Mucho más interesante es, evidentemente, el caso del film de ficción que tiende a la fábula, como Crin blanca, o el del documental apenas novelado, como Nanouk. Se trata entonces, como lo hemos dicho antes, de una ficción que tan sólo cobra su sentido o, más aún, que no tiene valor más que en cuanto la realidad se integra con lo imaginario. La planificación viene entonces exigida por los aspectos de esta realidad.
Finalmente, en los films de pura narración, equivalentes de la novela o de la obra de teatro, es también probable que ciertos tipos de acción requieran la desaparición del montaje (es algo que ilustran muy bien Citizen Kane y El cuarto mandamiento).

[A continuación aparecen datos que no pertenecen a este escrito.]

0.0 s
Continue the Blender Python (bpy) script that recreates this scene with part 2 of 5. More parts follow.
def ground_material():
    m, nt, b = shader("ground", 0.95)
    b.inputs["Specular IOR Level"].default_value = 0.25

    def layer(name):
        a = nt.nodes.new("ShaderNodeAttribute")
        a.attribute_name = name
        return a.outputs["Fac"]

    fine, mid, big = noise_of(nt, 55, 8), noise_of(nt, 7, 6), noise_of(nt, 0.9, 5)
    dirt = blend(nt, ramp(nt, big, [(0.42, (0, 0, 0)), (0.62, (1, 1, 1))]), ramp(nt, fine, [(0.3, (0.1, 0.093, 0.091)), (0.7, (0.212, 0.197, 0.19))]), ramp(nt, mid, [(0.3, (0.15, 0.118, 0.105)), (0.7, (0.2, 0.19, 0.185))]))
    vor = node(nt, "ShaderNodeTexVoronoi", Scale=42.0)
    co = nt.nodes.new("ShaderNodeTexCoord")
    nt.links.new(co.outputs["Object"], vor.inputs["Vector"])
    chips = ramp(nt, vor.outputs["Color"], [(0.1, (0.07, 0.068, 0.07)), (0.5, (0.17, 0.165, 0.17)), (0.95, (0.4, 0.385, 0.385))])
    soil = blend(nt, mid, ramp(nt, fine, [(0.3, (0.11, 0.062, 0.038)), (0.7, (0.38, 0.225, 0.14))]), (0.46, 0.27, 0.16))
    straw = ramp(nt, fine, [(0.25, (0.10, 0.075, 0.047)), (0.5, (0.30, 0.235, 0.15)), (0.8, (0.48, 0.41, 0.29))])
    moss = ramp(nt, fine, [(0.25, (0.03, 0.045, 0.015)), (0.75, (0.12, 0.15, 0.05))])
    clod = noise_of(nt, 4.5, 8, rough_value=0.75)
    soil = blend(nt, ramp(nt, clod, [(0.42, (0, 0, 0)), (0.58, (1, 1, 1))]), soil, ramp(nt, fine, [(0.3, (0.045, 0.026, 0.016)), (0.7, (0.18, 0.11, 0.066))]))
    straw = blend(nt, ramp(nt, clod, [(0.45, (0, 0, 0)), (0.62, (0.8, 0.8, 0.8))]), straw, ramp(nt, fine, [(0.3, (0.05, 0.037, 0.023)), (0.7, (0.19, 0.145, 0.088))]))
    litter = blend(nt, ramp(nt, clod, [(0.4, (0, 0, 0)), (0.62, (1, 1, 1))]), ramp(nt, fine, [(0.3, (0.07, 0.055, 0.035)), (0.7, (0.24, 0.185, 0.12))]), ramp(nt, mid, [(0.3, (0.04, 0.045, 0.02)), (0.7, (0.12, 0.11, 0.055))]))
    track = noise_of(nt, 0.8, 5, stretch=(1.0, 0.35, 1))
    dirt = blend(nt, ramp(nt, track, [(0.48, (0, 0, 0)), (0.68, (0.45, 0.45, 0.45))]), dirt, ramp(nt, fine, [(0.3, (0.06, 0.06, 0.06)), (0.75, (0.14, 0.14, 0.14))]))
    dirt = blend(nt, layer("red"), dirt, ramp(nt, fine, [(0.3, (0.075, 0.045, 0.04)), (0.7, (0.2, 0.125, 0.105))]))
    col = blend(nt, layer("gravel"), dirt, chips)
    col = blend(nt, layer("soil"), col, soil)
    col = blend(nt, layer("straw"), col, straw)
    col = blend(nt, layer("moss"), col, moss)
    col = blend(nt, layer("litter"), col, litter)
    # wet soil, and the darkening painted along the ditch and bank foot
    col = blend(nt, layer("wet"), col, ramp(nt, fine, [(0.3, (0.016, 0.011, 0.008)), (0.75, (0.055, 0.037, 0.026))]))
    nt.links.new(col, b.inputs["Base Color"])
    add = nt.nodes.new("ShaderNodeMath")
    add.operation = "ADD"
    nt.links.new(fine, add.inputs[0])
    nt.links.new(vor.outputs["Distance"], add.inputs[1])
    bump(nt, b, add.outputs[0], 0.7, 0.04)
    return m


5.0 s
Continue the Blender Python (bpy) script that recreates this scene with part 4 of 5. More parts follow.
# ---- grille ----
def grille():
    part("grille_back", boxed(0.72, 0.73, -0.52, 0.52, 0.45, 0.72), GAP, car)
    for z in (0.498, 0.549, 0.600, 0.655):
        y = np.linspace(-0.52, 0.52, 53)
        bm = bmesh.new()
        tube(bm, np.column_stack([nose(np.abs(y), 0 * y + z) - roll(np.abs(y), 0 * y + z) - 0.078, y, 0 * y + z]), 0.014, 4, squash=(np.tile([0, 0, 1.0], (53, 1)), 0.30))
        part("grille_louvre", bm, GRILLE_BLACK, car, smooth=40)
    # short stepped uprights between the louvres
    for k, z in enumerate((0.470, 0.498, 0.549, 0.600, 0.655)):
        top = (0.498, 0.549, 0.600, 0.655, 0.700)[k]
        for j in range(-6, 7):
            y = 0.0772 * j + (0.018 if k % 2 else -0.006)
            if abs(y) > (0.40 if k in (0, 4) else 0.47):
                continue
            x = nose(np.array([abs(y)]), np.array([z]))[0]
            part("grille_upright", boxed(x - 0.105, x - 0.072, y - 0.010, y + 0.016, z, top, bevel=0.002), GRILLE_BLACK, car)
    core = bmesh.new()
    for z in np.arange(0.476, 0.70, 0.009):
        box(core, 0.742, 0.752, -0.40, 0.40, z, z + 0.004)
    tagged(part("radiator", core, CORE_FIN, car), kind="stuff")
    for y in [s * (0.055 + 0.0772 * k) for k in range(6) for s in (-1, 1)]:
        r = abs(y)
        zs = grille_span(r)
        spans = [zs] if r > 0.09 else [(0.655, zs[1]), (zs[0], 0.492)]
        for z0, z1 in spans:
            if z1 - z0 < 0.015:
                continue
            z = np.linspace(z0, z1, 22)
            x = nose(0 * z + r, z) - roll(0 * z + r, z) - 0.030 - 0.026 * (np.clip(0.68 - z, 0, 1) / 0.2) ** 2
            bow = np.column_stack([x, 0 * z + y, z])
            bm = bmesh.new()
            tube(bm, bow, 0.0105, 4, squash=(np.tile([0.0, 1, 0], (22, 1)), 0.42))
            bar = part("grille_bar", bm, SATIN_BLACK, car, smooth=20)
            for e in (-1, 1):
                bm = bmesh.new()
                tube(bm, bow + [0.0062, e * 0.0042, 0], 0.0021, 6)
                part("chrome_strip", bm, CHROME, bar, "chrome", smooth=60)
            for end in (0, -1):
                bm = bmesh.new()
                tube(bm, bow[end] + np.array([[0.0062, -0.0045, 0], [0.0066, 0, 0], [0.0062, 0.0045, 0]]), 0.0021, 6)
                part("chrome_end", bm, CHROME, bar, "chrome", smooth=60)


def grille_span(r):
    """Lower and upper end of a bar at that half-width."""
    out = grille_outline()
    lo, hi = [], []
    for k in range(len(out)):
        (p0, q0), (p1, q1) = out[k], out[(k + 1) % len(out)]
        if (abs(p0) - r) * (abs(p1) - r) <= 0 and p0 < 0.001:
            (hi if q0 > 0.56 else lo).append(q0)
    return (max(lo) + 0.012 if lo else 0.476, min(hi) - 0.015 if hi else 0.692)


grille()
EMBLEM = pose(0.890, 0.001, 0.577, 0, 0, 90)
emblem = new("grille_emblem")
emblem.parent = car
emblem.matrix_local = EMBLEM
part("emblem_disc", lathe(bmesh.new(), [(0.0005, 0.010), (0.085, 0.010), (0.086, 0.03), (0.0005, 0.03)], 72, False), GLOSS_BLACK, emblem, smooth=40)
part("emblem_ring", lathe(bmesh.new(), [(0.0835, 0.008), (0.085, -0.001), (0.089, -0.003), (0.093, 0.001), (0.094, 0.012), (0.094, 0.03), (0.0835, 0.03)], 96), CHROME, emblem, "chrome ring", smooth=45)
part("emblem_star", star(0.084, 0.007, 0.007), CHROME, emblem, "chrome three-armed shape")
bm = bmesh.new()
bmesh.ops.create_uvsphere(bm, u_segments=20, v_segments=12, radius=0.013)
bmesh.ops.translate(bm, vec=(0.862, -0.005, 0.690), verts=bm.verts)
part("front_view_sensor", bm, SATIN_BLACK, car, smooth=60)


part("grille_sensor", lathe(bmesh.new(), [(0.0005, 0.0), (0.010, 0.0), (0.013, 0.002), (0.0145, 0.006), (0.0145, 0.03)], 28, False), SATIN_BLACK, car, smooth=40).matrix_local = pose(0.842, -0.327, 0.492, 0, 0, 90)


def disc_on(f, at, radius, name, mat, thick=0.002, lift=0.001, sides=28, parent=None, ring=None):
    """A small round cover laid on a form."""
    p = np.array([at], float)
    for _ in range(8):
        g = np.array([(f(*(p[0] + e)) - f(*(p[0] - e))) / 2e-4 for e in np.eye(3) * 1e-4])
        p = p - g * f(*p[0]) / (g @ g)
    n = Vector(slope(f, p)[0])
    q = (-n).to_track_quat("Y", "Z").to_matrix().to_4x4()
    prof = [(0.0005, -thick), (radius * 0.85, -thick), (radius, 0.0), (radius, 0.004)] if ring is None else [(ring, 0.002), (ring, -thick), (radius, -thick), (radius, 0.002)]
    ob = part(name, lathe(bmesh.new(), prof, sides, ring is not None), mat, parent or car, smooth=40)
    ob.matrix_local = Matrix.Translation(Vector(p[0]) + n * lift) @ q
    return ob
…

Pero sobre todo, algunas situaciones sólo existen cinematográficamente cuando su unidad espacial es puesta en evidencia, de manera muy particular las situaciones cómicas fundadas sobre las relaciones del hombre con los objetos. En estos casos, como en El globo rojo, todos los trucos están entonces permitidos, pero no las comodidades del montaje. Los burlescos primitivos (especialmente Keaton) y los films de Charlot están a este respecto llenos de enseñanzas. Si el género burlesco ha triunfado antes de Griffith y del montaje, es porque la mayor parte de los gags ponían de manifiesto una comicidad del espacio, de la relación del hombre con los objetos y el mundo exterior. Chaplin, en El circo, se halla efectivamente en la jaula del león y los dos están encerrados juntos en el cuadro de la pantalla.